El hombre, al devenir sujeto sin objeto, sólo tiene como alternativa posible pasar a su vez a constituirse en objeto sin sujeto. Este movimiento del devenir es el que, en un nivel simultáneamente psicológico, cognitivo y ontológico, describe estos relatos de Auster. Psicológicamente, se produce el extrañamiento del propio yo, para cuya determinación empírica y psicologista nosotros sólo disponemos de categorías patologizadoras. Cognitivamente, el ingreso en una interioridad en que por una vez se trasparenta la nada positiva del mundo. Metafísicamente, en una pérdida de las auto-determinaciones esenciales de la propia existencia que pasa al estado de indiferenciación absoluta. Las viejas temáticas idealistas de la fusión sujeto-objeto se transforman, pero ahora en contra de la hegemonía uniforme del sujeto autoconstituido.

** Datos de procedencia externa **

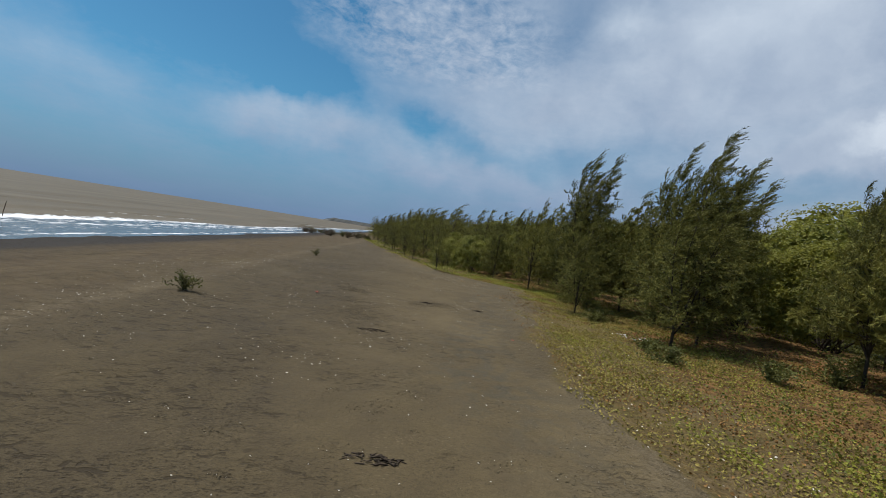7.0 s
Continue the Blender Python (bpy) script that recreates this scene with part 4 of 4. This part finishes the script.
litter_field("sand_clods", MAT["clod"], 22000, at_lip, 0.0065, 89, "crumbled pale sand clods along the edge of the grass", "sand", 0.7)


def rest(ob, x, y, up=0.0, turn=0.0, s=1.0):
    ob.matrix_basis = pose(x, y, float(land(np.array([x]), np.array([y]))[0]) + up, 0, 0, turn) @ Matrix.Diagonal((s, s, s, 1))
    return ob


shell_meshes = [chip_mesh("seashell", 0.03, 90 + i, MAT["shell"]) for i in range(4)]
rs = np.random.RandomState(91)
heaps = [(rs.uniform(-5, 1.6), rs.uniform(4, 47)) for _ in range(30)]
for i in range(230):
    hx, hy = heaps[i % 30]
    if i < 150:
        x, y = hx + rs.normal() * 0.35, hy + rs.normal() * 0.5
    elif i < 190:
        x, y = rs.uniform(-4.5, 1.8), rs.uniform(4, 46)
    else:
        x, y = lip(np.array(rs.uniform(5, 48))) + rs.uniform(0.2, 4.5), rs.uniform(5, 48)
    ob = tagged(new("seashell", shell_meshes[i % 4]), "small white seashell lying on the sand", "shell", "seashells on the beach")
    rest(ob, float(x), float(y), 0.004, rs.uniform(0, 360), rs.uniform(0.25, 0.62))
big = tagged(new("seashell", shell_meshes[1]), "broad pale seashell lying open on the sand", "shell", "seashells on the beach")
rest(big, -0.93, 31.0, 0.004, 200, 1.15)


def stick(x0, y0, x1, y1, r, mat, label, bend=0.05, tilt=0.0):
    rs = np.random.RandomState(int(abs(x0 * 91 + y0 * 37)))
    q = np.linspace(0, 1, 9)
    a, b = np.array([x0, y0]), np.array([x1, y1])
    nrm = np.array([-(b - a)[1], (b - a)[0]])
    xy = a + (b - a) * q[:, None] + nrm * (bend * np.sin(q * np.pi) + rs.normal(size=9) * 0.004)[:, None]
    z = land(xy[:, 0], xy[:, 1]) + r * 0.7 + tilt * q
    rad = r * (1 - 0.35 * q) * rs.uniform(0.85, 1.15, 9)
    rad[0], rad[-1] = r * 0.55, r * 0.3
    c = np.array([a[0], a[1], float(land(a[:1], a[1:])[0])])
    v, f = tubes([(np.column_stack([xy, z]) - c, rad)], 7)
    ob = tagged(new("stick", mesh_of("stick", v, f, mat, True)), label, "stick", "sticks on the beach")
    ob.location = c
    return ob


stick(-2.49, 18.15, -2.0, 17.65, 0.009, MAT["drift"], "bleached bare stick lying on the sand", 0.03)
stick(4.25, 7.18, 4.62, 6.93, 0.014, MAT["drift"], "pale stick lying among dry grass", 0.02)
stick(-3.30, 36.4, -3.13, 36.05, 0.007, MAT["rotten"], "thin reddish-brown twig lying on the sand", 0.06)
stick(-1.98, 24.9, -1.93, 25.31, 0.006, MAT["rotten"], "dark twig lying on the sand", 0.1)
stick(0.0, 25.62, 0.12, 25.40, 0.005, MAT["drift"], "pale curved twig on the sand", 0.06)
stick(1.46, 37.45, 1.56, 37.2, 0.012, MAT["drift"], "white stick at the edge of the creeper", 0.02)
stick(2.05, 18.05, 2.3, 17.75, 0.014, MAT["rotten"], "dark twig beside a pale weed", 0.05)
stick(-7.05, 14.72, -6.62, 14.56, 0.026, MAT["rotten"], "dark driftwood log on the upper beach", 0.10)
stick(0.40, 23.10, 0.56, 22.86, 0.006, MAT["drift"], "pale curved twig lying on the sand", 0.12)
stick(0.22, 22.46, 0.36, 22.22, 0.006, MAT["rotten"], "dark twig lying on the dark sand", 0.05)
stick(-1.0, 22.28, -0.78, 22.16, 0.005, MAT["drift"], "thin pale twig on the sand", 0.1)
stick(3.2, 16.0, 3.42, 15.7, 0.010, MAT["rotten"], "dark brown stick among dry grass", 0.04)


def debris(x, y, long, wide, seed, label):
    """A flat heap of rotten bark and weed: crumbs, flakes and short twigs lying over each other."""
    rs = np.random.RandomState(seed)
    lines = []
    for i in range(60):
        a, q = rs.uniform(0, 2 * np.pi), np.sqrt(rs.rand())
        c = np.array([np.cos(a) * q * long, np.sin(a) * q * wide, 0.006 + 0.03 * (1 - q) * rs.rand()])
        b, ln = rs.normal() * 0.6, rs.uniform(0.02, 0.09)
        way = np.array([np.cos(b), np.sin(b), rs.normal() * 0.15]) * ln
        r = rs.uniform(0.004, 0.011)
        lines.append((np.array([c - way * 0.5, c, c + way * 0.5]), [r * 0.5, r, r * 0.4]))
    v, f = tubes(lines, 5)
    ob = tagged(new("bark_debris", mesh_of("bark_debris", v, f, MAT["rotten"], True)), label, "debris", "bark debris on the sand")
    return rest(ob, x, y)


debris(-1.53, 41.46, 0.26, 0.10, 1, "dark heap of rotten bark and weed on the sand")
debris(-1.80, 46.58, 0.30, 0.12, 2, "flat dark heap of crumbled bark on the sand")
debris(0.97, 51.06, 0.14, 0.05, 3, "small dark scrap of bark on bare sand")
debris(-0.53, 51.1, 0.16, 0.10, 4, "scattered dark bark crumbs on the sand")
rs = np.random.RandomState(95)
for i in range(26):
    x, y = rs.uniform(-9, 4.5), rs.uniform(4, 58)
    a, ln = rs.uniform(0, 2 * np.pi), rs.uniform(0.06, 0.2)
    dark = i % 3 != 0
    stick(x, y, x + ln * math.cos(a), y + ln * math.sin(a), rs.uniform(0.003, 0.006), MAT["rotten" if dark else "drift"],
          "small dark twig on the sand" if dark else "small bleached twig on the sand", rs.uniform(-0.15, 0.15))

# pole standing in the surf
pv, pf = tubes([(np.array([[0, 0, -0.8], [0.03, 0, 0.3], [0.08, 0.02, 0.7], [0.10, 0.02, 0.82]]), [0.020, 0.018, 0.016, 0.011])], 7)
pole = tagged(new("bamboo_pole", mesh_of("bamboo_pole", pv, pf, MAT["rotten"], True)), "thin dark leaning bamboo pole standing in the surf", "pole")
pole.location = (-20.1, 61.6, SEA - 0.1)


def shrub(name, x, y, tall, wide, count, leaf, mat, seed, label, stems=9):
    """Low open plant: a fan of thin stems with leaves along them."""
    rs = np.random.RandomState(seed)
    lines, p, nrm = [], [], []
    for i in range(stems):
        a, lean = rs.uniform(0, 2 * np.pi), rs.uniform(0.2, 1.0)
        q = np.linspace(0, 1, 5)[:, None]
        tip = np.array([np.cos(a) * wide * lean, np.sin(a) * wide * lean, tall * (1.1 - 0.6 * lean) * rs.uniform(0.7, 1.1)])
        pts = tip * np.hstack([q, q, np.sqrt(q)])
        pts[0, 2] = -0.03
        lines.append((pts, 0.008 * (1 - 0.8 * q[:, 0])))
        m = count // stems
        g = rs.uniform(0.0, 1.05, m)[:, None]
        p.append(tip * np.hstack([g, g, np.sqrt(g)]) + rs.normal(size=(m, 3)) * 0.10 * wide)
        nrm.append(unit(rs.normal(size=(m, 3)) + np.array([0, 0, 0.8])))
    p, nrm = np.concatenate(p), np.concatenate(nrm)
    p[:, 2] = np.abs(p[:, 2]) + 0.01
    v, f = leaves(p, nrm, leaf * rs.uniform(0.7, 1.3, len(p)), rs, 0.55)
    ob = new(name)
    tv, tf = tubes(lines, 4)
    part("stem", mesh_of("stem", tv, tf, MAT["bark"], True), ob)
    part("foliage", mesh_of("foliage", v, f, mat), ob)
    tagged(ob, label, "plant", "low plants")
    return rest(ob, x, y)


MAT["weed"] = leaf_material("pale_weed_leaves", (0.260, 0.240, 0.120), (0.520, 0.470, 0.270), 0.3, 0.2, 3.0)
MAT["olive"] = leaf_material("olive_shrub_leaves", (0.070, 0.075, 0.022), (0.170, 0.160, 0.050), 0.4, 0.25, 2.0)
MAT["glaucous"] = leaf_material("glaucous_shrub_leaves", (0.062, 0.072, 0.018), (0.210, 0.205, 0.060), 0.4, 0.3, 2.0)
MAT["heath"] = leaf_material("brown_brush", (0.060, 0.045, 0.025), (0.150, 0.110, 0.060), 0.4, 0.15, 2.0)
shrub("beach_weed", 2.32, 17.47, 0.16, 0.20, 130, 0.05, MAT["weed"], 1, "pale silvery weed clump at the sand's edge", 11)
shrub("beach_shrub", -6.05, 48.25, 0.42, 0.45, 560, 0.055, MAT["olive"], 2, "small olive shrub growing alone on bare sand", 14)
shrub("beach_shrub", -5.9, 63.8, 0.45, 0.35, 260, 0.05, MAT["olive"], 3, "small dry tuft on a pale sand mound", 12)
for i, (x, y, h, w) in enumerate(((13.2, 19.0, 0.5, 1.2), (14.6, 17.5, 0.55, 1.2), (13.4, 23.5, 0.5, 1.2), (11.6, 27.6, 0.5, 1.1), (12.6, 29.8, 0.5, 1.1), (15.6, 20.0, 0.55, 1.2), (14.2, 25.2, 0.5, 1.1), (4.65, 47.4, 0.35, 0.55), (6.6, 46.8, 0.4, 0.6), (4.9, 48.7, 0.25, 0.5), (5.75, 53.6, 0.45, 0.6), (5.3, 53.0, 0.35, 0.5), (8.0, 46.7, 0.5, 0.7), (9.9, 48.2, 0.55, 0.8), (7.9, 43.4, 0.5, 0.8), (9.2, 41.2, 0.5, 0.9),
                                  (8.4, 31.6, 0.35, 0.7), (9.8, 27.0, 0.35, 0.8), (11.0, 25.0, 0.4, 0.9), (10.5, 30.2, 0.5, 0.9), (12.0, 21.6, 0.45, 0.9), (10.9, 18.2, 0.4, 0.9), (12.6, 16.6, 0.5, 1.0), (10.6, 34.4, 0.6, 0.9), (13.0, 27.0, 0.6, 1.1), (14.5, 22.5, 0.6, 1.1), (15.5, 27.5, 0.6, 1.1))):
    shrub("ground_shrub", x, y, h, w, 700, 0.075, MAT["glaucous"], 20 + i, "low mound of pale green leafy shrub under the trees", 14)
rs = np.random.RandomState(97)
for i in range(16):
    x, y = -16.5 + 10.5 * i / 15 + rs.uniform(-0.4, 0.4), 112 + rs.uniform(-6, 8) - 0.3 * i
    shrub("brushwood", x, y, rs.uniform(0.45, 1.1), rs.uniform(0.9, 1.6), 420, 0.14, MAT["heath" if i % 3 else "olive"], 60 + i, "tangled brown brushwood washed up at the far end of the beach", 16)

# scraps of litter under the trees
for i in range(26):
    ob = tagged(new("litter_scrap", shell_meshes[i % 4]), "crumpled white scrap of litter in the grass", "litter", "litter scraps")
    ob.data = chip_mesh("litter_scrap", 0.05, 140 + i, MAT["litter"], 0.4) if i < 4 else scene.objects["litter_scrap"].data
    rest(ob, 4.75 + rs.uniform(0, 1.0), 50.3 + rs.normal() * 0.25, 0.012, rs.uniform(0, 360), rs.uniform(0.6, 1.4))
ob = tagged(new("plastic_scrap", chip_mesh("plastic_scrap", 0.04, 160, MAT["red"], 0.4)), "faded red plastic scrap on the sand", "litter")
rest(ob, 1.05, 47.2, 0.006, 40)
ob = tagged(new("plastic_scrap", ob.data), "faded red plastic scrap on bare sand", "litter")
rest(ob, -3.53, 50.31, 0.006, 110, 1.6)
ob = tagged(new("litter_scrap", scene.objects["litter_scrap"].data), "flat white scrap of litter in dry grass", "litter", "litter scraps")
rest(ob, 5.89, 15.29, 0.012, 30, 1.6)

A partir de ahí, este hombre accede al estado de máxima identificación con el mundo en todo lo que éste tiene de semejante a la nada, pero ahora no la nada del sujeto (el nihilismo del absurdo, el nihilismo del lenguaje, el nihilismo del sentido, del que toda la literatura contemporánea ha hecho su dios escondido y su sentido en ausencia de sentido) sino la nada del propio objeto, y por tanto la nada de una relación ficticia que hace ficticio al mundo. En la verdad de esta experiencia, la que dice que el hombre no es nada como sujeto pero puede serlo todo como objeto, se sitúa quizás el encuentro con un horizonte nuevo en el que es posible ver actuar al mundo como fatalidad en los juegos de la predestinación finalmente querida.